Infine, il mito della frontiera: l’idea che ogni stato, come un uomo libero del West, potesse decidere del proprio destino. Il Sud rivendicava questo principio come secessionista, mentre il Nord lo vedeva come anarchico e pericoloso.

L’eco nel West

Nel West, inteso come i territori di frontiera in rapida espansione, la notizia dello scoppio della guerra non giunse subito, ma l’effetto fu profondo. I coloni si trovarono di colpo senza protezione, i nativi approfittarono del vuoto per rilanciare la resistenza, e bande armate — spesso più fedeli alla pistola che alla bandiera — iniziarono a spadroneggiare nelle zone più isolate.
Anche lì si facevano scelte: Texas e Arizona si unirono alla Confederazione. California e Oregon rimasero fedeli all’Unione. Ma in mezzo, tra deserti e praterie, la guerra si combatteva in modo diverso. Meno trincee, più imboscate. Meno eserciti, più guerriglia.

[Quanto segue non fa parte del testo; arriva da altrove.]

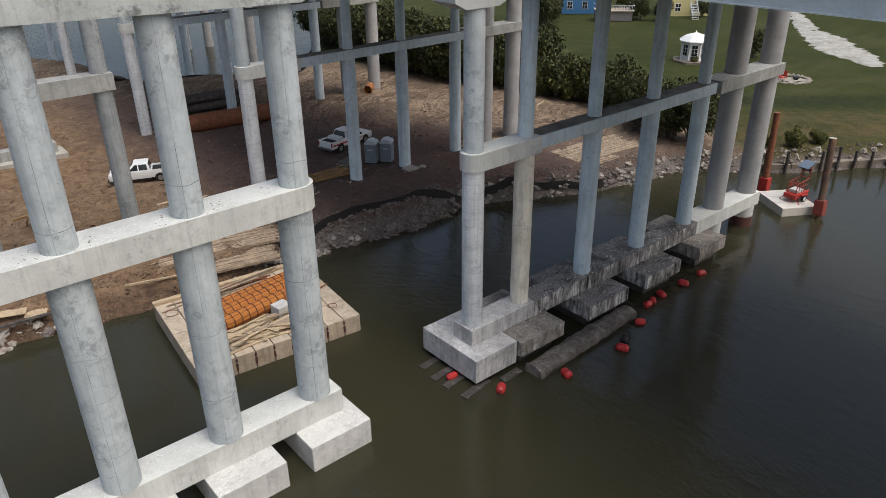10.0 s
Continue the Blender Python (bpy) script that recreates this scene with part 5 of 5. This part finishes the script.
protos = [shrub(40 + k, 5200, 2.6, 3.9, LEAF, "dense dull-green shrub at the lawn edge") for k in range(3)]
darks = [shrub(60 + k, 5200, 3.0, 5.2, LEAF_DARK, "dark dense evergreen thicket beside the bridge, dark also for its shade", "evergreen", "shrub", 8, 0.6, "thicket") for k in range(2)]
r = random.Random(77)
spots = []
EDGE_Y = [36, 38, 44, 49, 53, 60, 67.7, 74, 86, 120]
EDGE_X = [65.8, 64.0, 66.0, 68.0, 68.5, 67.3, 66.0, 63.8, 62.7, 66.0]
for k in range(40):
    y = 37.6 + 1.18 * k
    x = float(np.interp(y, EDGE_Y, EDGE_X))
    near = 0.5 if y < 44 else 1.0
    spots.append((x + 2.0 * near + r.uniform(-0.4, 0.5), y + r.uniform(-0.4, 0.4), 1 if k % 3 == 0 or y < 47 else 0))
    if k % 2 == 0 and y > 44:
        spots.append((x + 5.0 + r.uniform(-0.6, 0.6), y + 1.0, 0))
# dark-leaved shrubs added to paint the near-black shade under the thicket
for k in range(24):
    y = 66 + 2.0 * k
    x = float(np.interp(y, EDGE_Y, EDGE_X))
    spots.append((x + 1.9 + r.uniform(-0.3, 0.4), y + r.uniform(-0.5, 0.5), 1))
    if k % 2:
        spots.append((x + 5.5 + r.uniform(0, 3), y, 1))
used = set()
for k, (x, y, dk) in enumerate(spots):
    bank = darks if dk else protos
    i = k % len(bank)
    m = pose(x, y, level(x, y) - 0.1, 0, 0, r.uniform(0, 360)) @ Matrix.Diagonal((*(3 * [r.uniform(0.7, 1.2) * (1.35 if y > 64 and dk else 1.0)]), 1))
    if (dk, i) not in used:
        used.add((dk, i))
        bank[i].matrix_basis = m
    else:
        c = copy_thing(bank[i], Matrix.Identity(4))
        c.matrix_basis = m
for k, (x, y, s) in enumerate(((106.5, 53.0, 0.8), (108.5, 96.5, 1.3), (104, 93, 1.25), (111, 99, 1.3), (121.5, 84.5, 0.8), (124, 81, 0.7), (110, 57, 0.5), (132.5, 78, 0.6), (97.2, 57.0, 0.28), (72.4, 29.6, 0.5), (75.2, 28.6, 0.42), (70.3, 31.2, 0.3), (126, 99, 1.2), (133, 96, 1.2))):
    c = copy_thing(darks[k % 2] if k < 8 else protos[k % 3], Matrix.Identity(4))
    c.matrix_basis = pose(x, y, level(x, y) - 0.1, 0, 0, 77 * k) @ Matrix.Diagonal((s, s, s, 1))
for k in range(26):
    x, y = 150 + r.uniform(0, 90), 20 + 3.2 * k + r.uniform(-8, 8)
    c = copy_thing(darks[k % 2], Matrix.Identity(4))
    s = r.uniform(0.9, 1.7)
    c.matrix_basis = pose(x, y, level(x, y) - 0.1, 0, 0, 50 * k) @ Matrix.Diagonal((s, s, s, 1))


def gazebo(x, y):
    ob = thing("gazebo", pose(x, y, level(x, y) - 0.05, 0, 0, 12), "white octagonal gazebo with dark windows on the lawn", "gazebo")
    bm = B()
    tube(bm, (0, 0, 0), (0, 0, 0.35), 3.0, seg=8)
    part("base", bm, CONC_DECK, ob, "round stone base")
    bm = B()
    tube(bm, (0, 0, 0.35), (0, 0, 3.0), 1.9, seg=8)
    wallp = part("wall", bm, WHITE, ob)
    bm = B()
    tube(bm, (0, 0, 3.0), (0, 0, 3.15), 2.35, seg=8)
    tube(bm, (0, 0, 3.15), (0, 0, 3.75), 2.35, 1.5, 8)
    tube(bm, (0, 0, 3.75), (0, 0, 4.15), 1.5, 0.25, 8)
    tube(bm, (0, 0, 4.1), (0, 0, 4.5), 0.16, 0.04, 8)
    part("roof", bm, WHITE, ob)
    for k in range(8):
        a = math.radians(22.5 + 45 * k)
        tm = Matrix.Rotation(a, 4, "Z")
        bm = B()
        box(bm, 1.74, 1.79, -0.42, 0.42, 0.5 if k == 4 else 1.05, 2.6, turn=tm)
        pane = part("window", bm, GLASS, ob, "dark window")
        bm = B()
        for y0 in (-0.44, -0.02, 0.4):
            box(bm, 1.78, 1.82, y0, y0 + 0.04, 1.03, 2.62, turn=tm)
        for z0 in (1.03, 1.55, 2.07, 2.58):
            box(bm, 1.785, 1.825, -0.44, 0.44, z0, z0 + 0.04, turn=tm)
        part("muntin", bm, WHITE, pane)
        bm = B()
        a2 = math.radians(45 * k)
        tube(bm, (1.92 * math.cos(a2), 1.92 * math.sin(a2), 0.35), (1.92 * math.cos(a2), 1.92 * math.sin(a2), 3.0), 0.08, seg=8)
        part("corner_post", bm, WHITE, ob)


gazebo(98.6, 58.2)


def house(x, y, rz, w, d, h, paint, label):
    ob = thing("house", pose(x, y, level(x, y), 0, 0, rz), label, "house")
    bm = B()
    box(bm, -w / 2, w / 2, -d / 2, d / 2, 0, h, 0.03)
    part("wall", bm, paint, ob)
    bm = B()
    prism(bm, [(-d / 2 - 0.5, h), (d / 2 + 0.5, h), (0, h + d * 0.32)], "x", -w / 2 - 0.4, w / 2 + 0.4)
    part("roof", bm, ROOF, ob)
    for k in range(int(w / 3)):
        for z in (1.0, 3.7):
            if z + 1.4 > h:
                continue
            xx = -w / 2 + 1.5 + 3.0 * k
            bm = B()
            box(bm, xx - 0.5, xx + 0.5, -d / 2 - 0.05, -d / 2 - 0.02, z, z + 1.4)
            wn = part("window", bm, GLASS, ob, "dark window")
            bm = B()
            for s in (-0.55, 0.49, -0.03):
                box(bm, xx + s, xx + s + 0.06, -d / 2 - 0.08, -d / 2 - 0.045, z - 0.05, z + 1.45)
            for s in (-0.05, 0.68, 1.4):
                box(bm, xx - 0.55, xx + 0.55, -d / 2 - 0.085, -d / 2 - 0.05, z + s, z + s + 0.06)
            part("window_frame", bm, WHITE, wn)
    return ob


def terrace(x, y, rz, w, d, h):
    ob = thing("terrace", pose(x, y, level(x, y), 0, 0, rz), "raised timber terrace with a white railing beside the house", "terrace")
    bm = B()
    box(bm, -w / 2, w / 2, -d / 2, d / 2, h - 0.2, h, 0.02)
    part("floor", bm, WOOD_MAT, ob)
    bm = B()
    box(bm, -w / 2 + 0.2, w / 2 - 0.2, -d / 2 + 0.2, d / 2 - 0.2, 0, h - 0.2)
    part("skirt", bm, ROOF, ob)
    for z in (h + 0.12, h + 0.95):
        for a, b in (((-w / 2, -d / 2), (w / 2, -d / 2)), ((-w / 2, -d / 2), (-w / 2, d / 2)), ((w / 2, -d / 2), (w / 2, d / 2))):
            part("rail", tube(B(), (*a, z), (*b, z), 0.05, seg=6), WHITE, ob)
    for k in range(int(w / 0.3) + 1):
        xx = -w / 2 + 0.3 * k
        part("baluster", tube(B(), (xx, -d / 2, h), (xx, -d / 2, h + 0.95), 0.03, seg=5), WHITE, ob)


house(122.5, 99.5, -42, 9, 7, 5.8, BLUE_HOUSE, "blue clapboard house with a grey roof")
house(134.5, 83.0, -42, 8, 7, 6.2, YELLOW_HOUSE, "pale yellow clapboard house with a white stair")
terrace(118.5, 88.5, -42, 7, 4.5, 1.9)
st = thing("outside_stair", pose(130.2, 78.8, level(130.2, 78.8), 0, 0, -42), "white outside stair beside the yellow house", "stair")
for k in range(10):
    part("step", box(B(), -0.6, 0.6, -0.28 * k - 0.28, -0.28 * k, 2.6 - 0.26 * k - 0.05, 2.6 - 0.26 * k), WHITE, st)
for s in (-0.6, 0.6):
    part("handrail", chain(B(), [(s, 0, 3.6), (s, -2.8, 1.0)], 0.05, 6), WHITE, st)
    for k in range(6):
        part("baluster", tube(B(), (s, -0.5 * k - 0.1, 2.6 - 0.47 * k), (s, -0.5 * k - 0.1, 3.5 - 0.47 * k), 0.03, seg=5), WHITE, st)

bm = B()
cl = [(163, 75.6, 1.4), (154, 71, 1.5), (145, 65, 1.8), (138, 60.3, 2.1), (130.5, 54.5, 3.0), (124, 49.2, 4.0), (119, 44.3, 3.7), (115.5, 40, 2.2), (113.5, 38, 0.8)]
prev = None
for k in range(281):
    t = k / 280 * (len(cl) - 1)
    i = min(int(t), len(cl) - 2)
    u = t - i
    x, y, w = (cl[i][n] * (1 - u) + cl[i + 1][n] * u for n in range(3))
    dx, dy = cl[i + 1][0] - cl[i][0], cl[i + 1][1] - cl[i][1]
    L = math.hypot(dx, dy)
    nxx, nyy = -dy / L, dx / L
    row = []
    for s in np.linspace(-1, 1, 9):
        ww = w * (0.9 + 0.2 * noise.noise(Vector((x * 0.3, y * 0.3, 3 * np.sign(s)))) + 0.3 * noise.noise(Vector((x * 1.9, y * 1.9, 7 * np.sign(s)))))
        px, py = x + nxx * ww * s, y + nyy * ww * s
        row.append(bm.verts.new((px, py, level(px, py) + 0.17 * (1 - s ** 4) - 0.03)))
    if prev:
        for a in range(8):
            bm.faces.new((prev[a], prev[a + 1], row[a + 1], row[a]))
    prev = row
bmesh.ops.recalc_face_normals(bm, faces=bm.faces)
single("gravel_drive", bm, GRAVEL, pose(0, 0, 0), "white gravel drive crossing the lawn", "drive", kind="structure")

pat = thing("stone_patio", pose(98.2, 43.2, level(98.2, 43.2)), "round stone patio ringed with rocks on the lawn", "patio")
part("paving", tube(B(), (0, 0, -0.3), (0, 0, 0.1), 2.4, seg=28), ROCK_PALE, pat)
for k in range(26):
    a = 2 * math.pi * k / 26
    shared("rock", rock_meshes[4 + k % 3], pat, pose(2.5 * math.cos(a), 2.5 * math.sin(a), 0.15, 0, 0, 61 * k) @ Matrix.Diagonal((0.35, 0.35, 0.35, 1)))
for k, (dx, dy, c) in enumerate(((-0.9, 0.6, RED_MACHINE), (0.5, 0.9, RED_MACHINE), (0.6, -0.6, BLACK))):
    ch = thing("garden_chair", pose(98.2 + dx, 43.2 + dy, level(98.2, 43.2) + 0.1, 0, 0, 100 * k), "small red garden chair on the patio" if c is RED_MACHINE else "small black fire bowl on the patio", "chair" if c is RED_MACHINE else "fire bowl", "patio furniture")
    if c is RED_MACHINE:
        part("seat", box(B(), -0.35, 0.35, -0.35, 0.35, 0.3, 0.38, 0.02), c, ch)
        part("backrest", box(B(), -0.35, 0.35, 0.3, 0.38, 0.35, 1.0, 0.02), c, ch)
        for sx in (-0.3, 0.3):
            for sy in (-0.3, 0.3):
                part("leg", tube(B(), (sx, sy, 0), (sx, sy, 0.32), 0.03, seg=6), c, ch)
    else:
        part("bowl", tube(B(), (0, 0, 0), (0, 0, 0.35), 0.3, 0.45, 14), c, ch)
r = random.Random(91)
vs, fs = [], []
for k in range(3500):
    x, y = r.uniform(68, 112), r.uniform(12, 72)
    if r.random() < 0.5:
        x = r.uniform(68, 92)
        y = float(np.interp(x, SHORE_X, SHORE_Y)) + r.uniform(1.0, 14)
    if x + 0.22 * y < 77 or level(x, y) < 0.9:
        continue
    z, a, h = level(x, y), r.uniform(0, 6.28), r.uniform(0.02, 0.05)
    n = len(vs)
    vs += [(x - 0.06 * math.cos(a), y - 0.06 * math.sin(a), z), (x + 0.06 * math.cos(a), y + 0.06 * math.sin(a), z), (x + r.uniform(-0.1, 0.1), y + r.uniform(-0.1, 0.1), z + h)]
    fs.append((n, n + 1, n + 2))
me = bpy.data.meshes.new("grass")
me.from_pydata(vs, [], fs)
me.materials.append(leaf_material("dry_grass_blades", (0.06, 0.064, 0.02), (0.13, 0.108, 0.048)))
tagged(new("grass", me), "short dry grass tufts on the lawn", "grass", kind="stuff")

Una nazione che non si riconosce più

La Guerra Civile sarebbe durata quattro anni, avrebbe fatto più di 600.000 morti e lasciato ferite profonde nell’anima della nazione. Ma il suo inizio, quel colpo contro il cielo sopra Charleston, resta una delle immagini più drammatiche della storia americana.
Perché non fu solo l’inizio di un conflitto tra due eserciti. Fu il momento in cui un intero popolo si specchiò e non si riconobbe più. Quando la patria si divise lungo linee invisibili ma invalicabili. Quando gli Stati Uniti smisero, per la prima volta, di essere uniti.
E da quel giorno, il West non sarebbe mai più stato lo stesso.